Acreage Holdings, the politically connected cannabis behemoth, is buying a South Jersey medical marijuana cultivator and retailer.

The arrangement will formalize a two-year relationship between the New York-based Acreage and Compassionate Care Foundation (CCF) of Egg Harbor.

In 2017, Acreage partnered with the foundation, one of the original six medical marijuana “Alternative Treatment Centers” created in New Jersey during Gov. Jon S. Corzine’s administration.

Last year, Acreage bought a 135,000-square-foot former orchid greenhouse in Sewell to convert it into the largest weed cultivation facility on the East Coast.

Bill Thomas, CEO of Compassionate Care Foundation, holds a medical marijuana flower.
David M Warren / File Photograph
Bill Thomas, CEO of Compassionate Care Foundation, holds a medical marijuana flower.

On Monday, Acreage said it was buying “100% of the equity interests in CCF” in anticipation of the Garden State’s efforts to legalize marijuana for adult recreational use. It’s unclear how it will work, as the foundation is a nonprofit.

“Acreage will acquire 54% of the equity interests of [Compassionate Care Foundation] in exchange for the conversion of an existing convertible note and 46% in exchange for $10,000,000, payable in cash or stock at the option of CCF,” said Bob Daino, Acreage’s chief operating officer.

The foundation operates a grow facility and retail outlet in a former Trump Casino warehouse just outside of Atlantic City in Egg Harbor. It currently “has the potential to operate" a total of three dispensaries, according to a statement released by Acreage.

A satellite retail facility under Acreage’s the Botanist brand is under construction in Atlantic City and is expected to open in December if regulators approve, Acreage CEO Kevin Murphy said in an earnings call last week. The foundation signed a letter of intent this year to open another Botanist store in Williamstown.

Though political differences have put recreational marijuana on hold in New Jersey, the governor is planning a rapid expansion of the medical program.
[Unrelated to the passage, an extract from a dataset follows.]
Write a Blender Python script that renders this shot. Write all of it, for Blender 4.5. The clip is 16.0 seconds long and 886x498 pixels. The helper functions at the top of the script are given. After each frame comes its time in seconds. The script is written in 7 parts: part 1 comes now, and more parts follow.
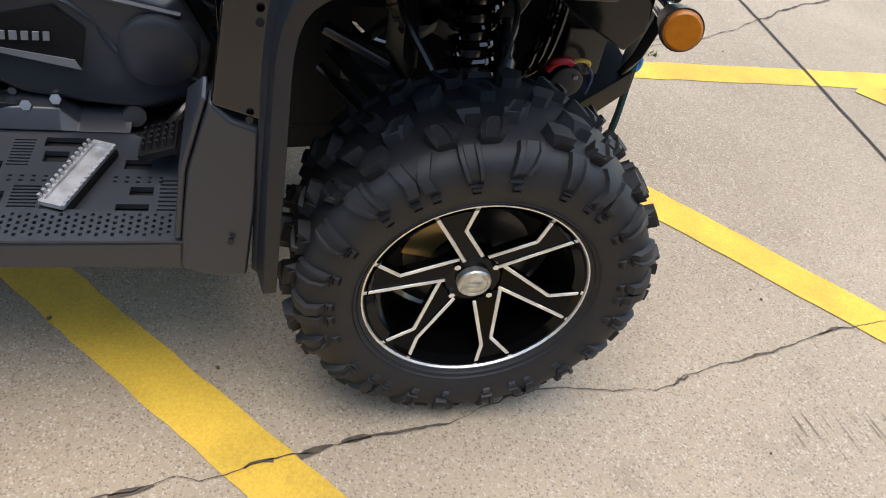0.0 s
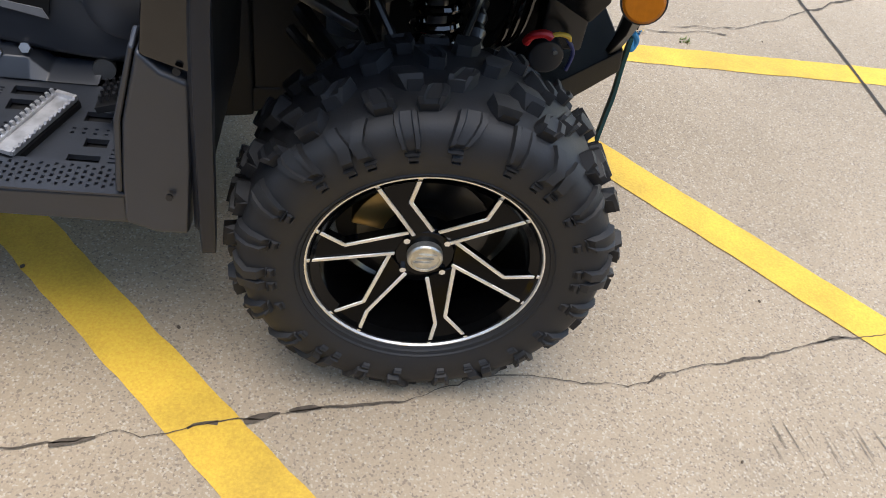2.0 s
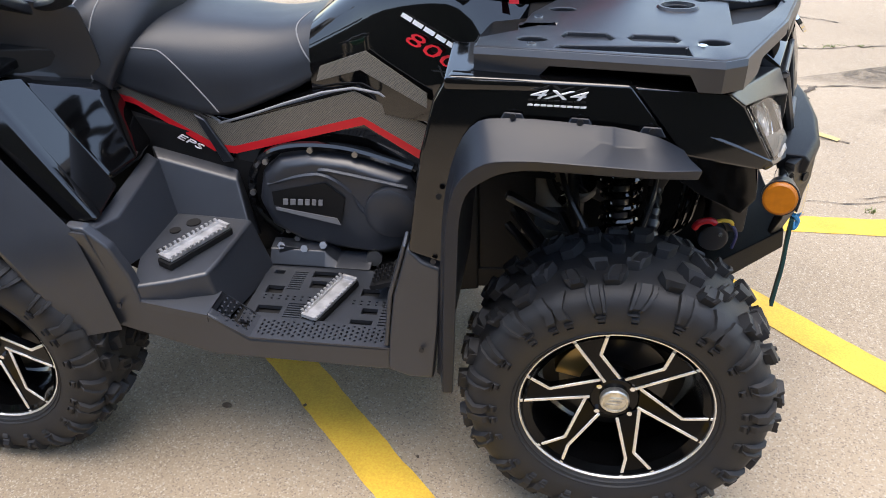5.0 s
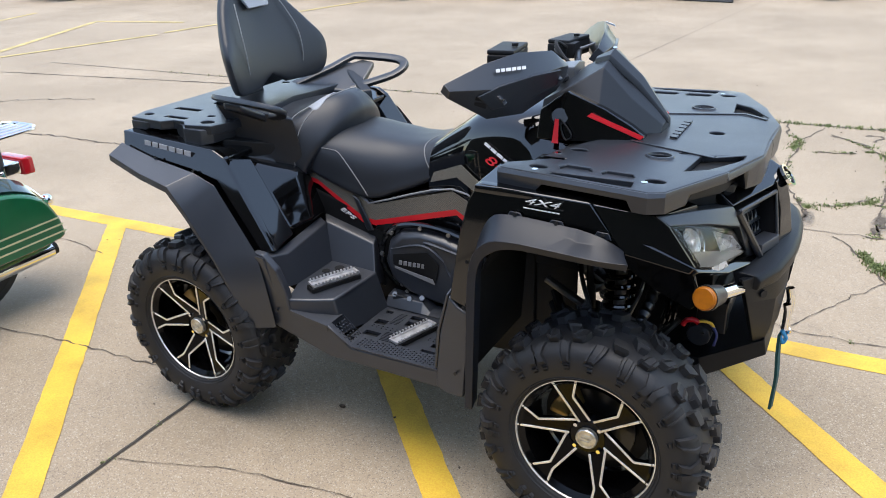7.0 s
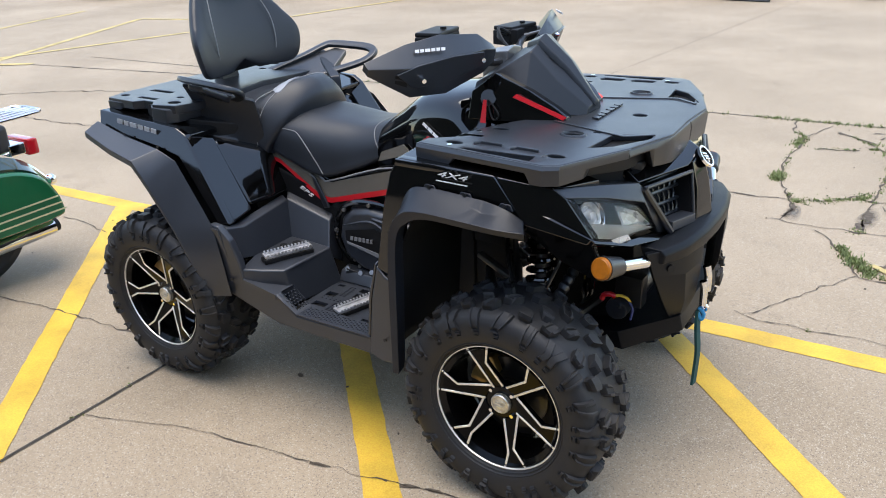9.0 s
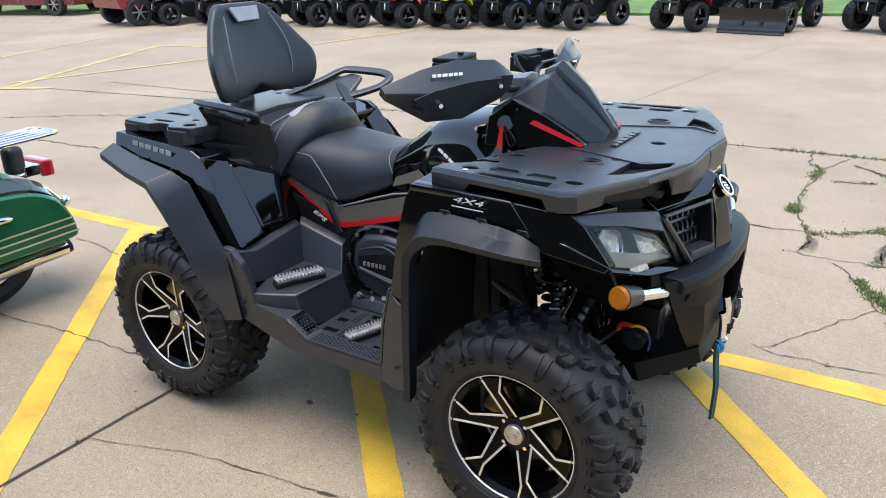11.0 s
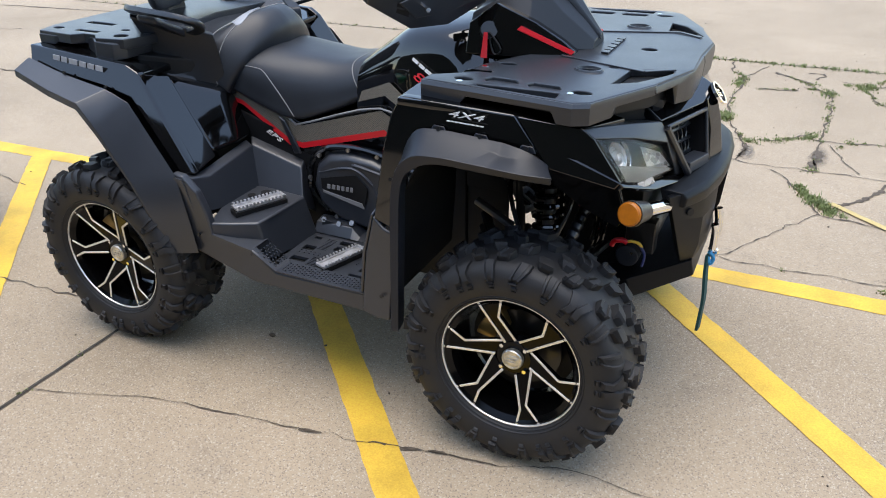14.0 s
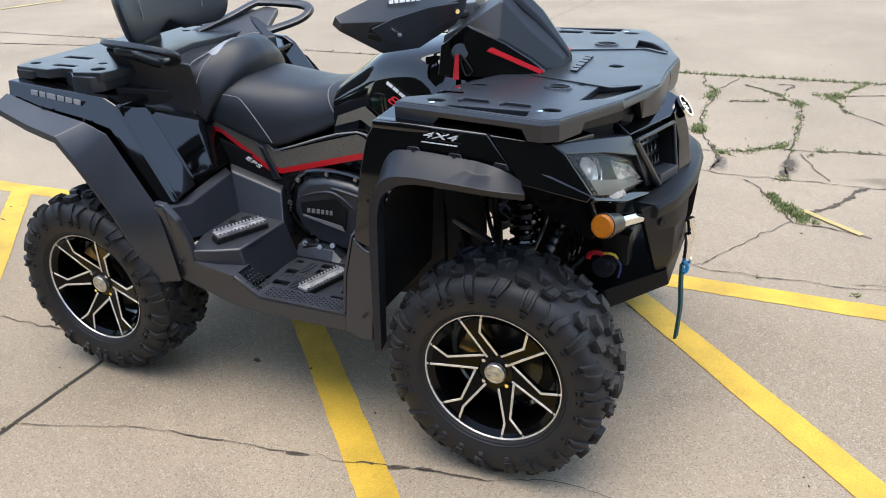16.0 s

Acreage Holdings CEO Kevin Murphy
ACREAGE HOLDINGS
Acreage Holdings CEO Kevin Murphy

Acreage, one of the biggest marijuana companies in America, operates properties in 20 states. In Pennsylvania, it grows and sells cannabis to dispensaries under the Prime brand. Murphy, who is no relation to N.J.'s Gov. Phil Murphy, said he was optimistic that Pennsylvania would legalize marijuana for recreational use.

“[It’s] not a matter of ifs, but when it will happen for the entire region,” CEO Murphy said, “and we believe it is coming soon.”

Acreage Holdings this year said it had agreed to be purchased by Canadian weed giant Canopy Growth if the United States ever legalizes marijuana for recreational use. In an earnings call last week, the CEO said the company would be launching Canopy Growth’s Tweed brand of medical marijuana products “in the next month or so” in Oregon, Maine, and Massachusetts.

Acreage has amassed formidable political clout: On Acreage’s board of directors are former U.S. Rep. John Boehner, former Massachusetts Gov. Bill Weld, and former Canadian Prime Minister Brian Mulroney.

In January, Acreage hired Philip Norcross, the CEO of law firm Parker McCay and brother of South Jersey powerbroker George Norcross and U.S. Rep. Donald Norcross (D., N.J.). Philip Norcross’ lobbying firm, Optimus Partners, provides “consulting services” for the company, according to an NJ.com report.

Phillip Hague, director of cultivation for Acreage Holdings, in the company's 135,000-square-foot cultivation center before its opening.
David Maialetti / File Photograph
Phillip Hague, director of cultivation for Acreage Holdings, in the company's 135,000-square-foot cultivation center before its opening.

Last week, Acreage Holdings reported third-quarter revenue of $22.4 million, a 307% increase compared with the same period in 2018. At the same time the holding company reported a net loss attributable to Acreage of $39.9 million.

Acreage stock has been trounced this year, falling from a 52-week peak of $28.30. It closed Monday on the Canadian exchanges at $4.48 (U.S.), up about 6%.